Private plots up to two acres (0.8 hectare) in size and operated by individual workers occupied less than 3 percent of the planted area in the Soviet Union but produced nearly half the potatoes, 40 percent of the eggs, 20 percent of the meat, and 13 percent of the vegetables.

Though the Soviet farm manager’s role did not include primary decision making, there was a trend from the 1960s toward more management autonomy in farm production. The Soviet government promoted greater efficiency in agriculture by increasing the level of inputs and by improving incentives to farm labourers. These measures included financial concessions to farmers and expanded use of fertilizers, pesticides, irrigation, and drainage. The Soviet farm manager performed additional functions that in other countries are carried out by government and welfare officials, such as providing roads, recreation, education, health care, and welfare to members of the collective.

Israel

A unique feature of the management of agriculture in Israel is its cooperative settlements, which evolved as a result of the needs encountered by immigrants who were new both to their surroundings and to farming as a profession.

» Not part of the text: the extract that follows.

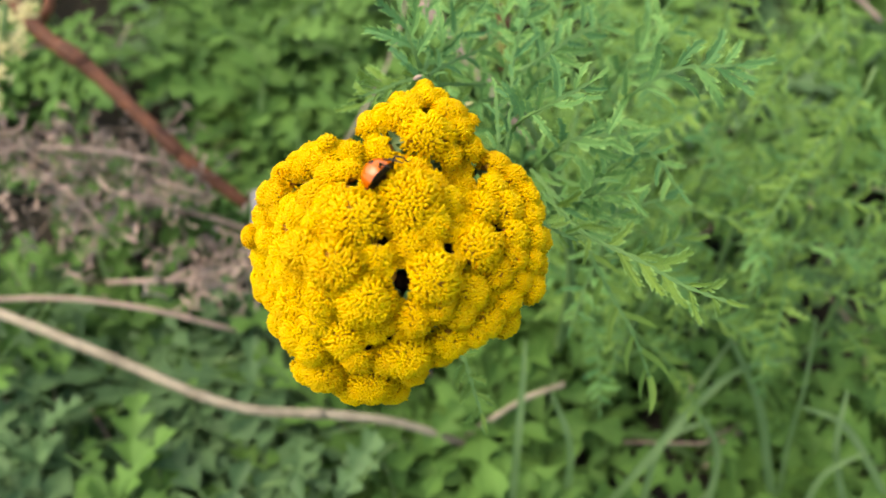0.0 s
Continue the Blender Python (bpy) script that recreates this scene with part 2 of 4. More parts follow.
def grass_cover():
    rnd = random.Random(11)
    s = Shape()
    for i in range(900):
        x, y = rnd.uniform(-0.5, 0.55), rnd.uniform(-0.15, 0.8)
        a, reach, tall = rnd.uniform(0, 6.28), rnd.uniform(0.02, 0.08), rnd.uniform(0.04, 0.12)
        d = Vector((math.cos(a), math.sin(a), 0))
        side = Vector((-d.y, d.x, 0)) * rnd.uniform(0.0006, 0.0017)
        verts = []
        for k in range(6):
            u = k / 5
            p = Vector((x, y, -0.01)) + d * reach * u ** 1.6 + Vector((0, 0, tall * (u - 0.25 * u ** 3)))
            w = side * (1 - u ** 2.2) + side * 0.05
            verts += [tuple(p - w), tuple(p + Vector((0, 0, -0.0006))), tuple(p + w)]
        s.add(verts, [(3 * k + j, 3 * k + j + 1, 3 * k + j + 4, 3 * k + j + 3) for k in range(5) for j in (0, 1)])
    tagged(part("grass_cover", s, GRASS), "thin green grass blades growing between the weeds", "grass", kind="stuff")


def far_meadow():
    """Low tufts of leaves out to where the view never comes near."""
    rnd = random.Random(8)
    s = Shape()
    for i in range(2600):
        a, r = rnd.uniform(0, 6.283), 0.5 + 7.5 * rnd.random() ** 1.6
        x, y = r * math.cos(a), 0.3 + r * math.sin(a)
        if abs(x) < 0.54 and -0.2 < y < 0.84:
            continue
        for k in range(5):
            b, l = k * 1.26 + rnd.uniform(0, 1), rnd.uniform(0.04, 0.10) * (1 + 0.25 * r)
            d, side = np.array((math.cos(b), math.sin(b), 0)), np.array((-math.sin(b), math.cos(b), 0)) * l * 0.16
            root, mid, tip = np.array((x, y, -0.02)), np.array((x, y, 0.55 * l)) + d * l * 0.5, np.array((x, y, 0.5 * l)) + d * l
            s.add([root, mid - side, mid + side, tip, mid - (0, 0, 0.06 * l)], [(0, 1, 4), (0, 4, 2), (1, 3, 4), (4, 3, 2)])
    tagged(part("meadow_cover", s, WEED_LEAF), "rough green meadow weeds spreading away all round", "weeds", kind="stuff")


def litter():
    rnd = random.Random(21)
    s = Shape()
    for i in range(420):
        x, y = rnd.uniform(-0.5, 0.5), rnd.uniform(-0.1, 0.8)
        a, l = rnd.uniform(0, 6.28), rnd.uniform(0.02, 0.09)
        z = rnd.uniform(0.0, 0.03)
        s.tube([(x, y, z), (x + l * 0.5 * math.cos(a), y + l * 0.5 * math.sin(a), z + 0.006), (x + l * math.cos(a + 0.3), y + l * math.sin(a + 0.3), z)], [0.0009, 0.0008, 0.0005], 4)
    tagged(part("dead_stem_litter", s, DRY), "brown dead stems and straw lying among the weeds", "plant litter", kind="stuff")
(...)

The two basic types of cooperative settlement are the moshav and kibbutz. A moshav is a village containing up to 150 farm family units and supported by a strong multipurpose cooperative organization. Each family is an economic and social unit, living in its own house and managing and working its own fields. Although each farm family is independent, its social and economic security is ensured by the cooperative structure of the village, whose organization markets the produce, purchases the farm and household equipment, and provides the farmer with credit and other services.

A kibbutz, numbering from 60 to 2,000 members, is a true collective based on common ownership of resources and on pooling of labour and income; it functions as a single democratic unit. Under the supervision of a manager, each member performs an assigned task but receives no salary or wages, because all the members’ needs are provided by the kibbutz.

Israel’s agriculture is highly organized into farm societies. One society, the Farmer’s Federation, has a membership of 7,000 citrus growers. There are plantation development companies and associations of wine, fruit, milk, and cotton producers.

Australia

A significant characteristic of farm management in Australia is the emphasis on production for export markets. Since the production of fine wool is the most important rural industry, grazing of sheep is a leading enterprise. Production of wheat, meat, dairy products, and fruit for export also figures large in the nation’s agricultural economy. Australian export production is highly organized through statutory marketing authorities. Ten such authorities supervise the marketing of wheat, dairy products, meat, eggs, canned fruits, dried fruits, apples and pears, wine, honey, and wool.

Getting started in almost any farming venture in Australia requires substantial amounts of capital.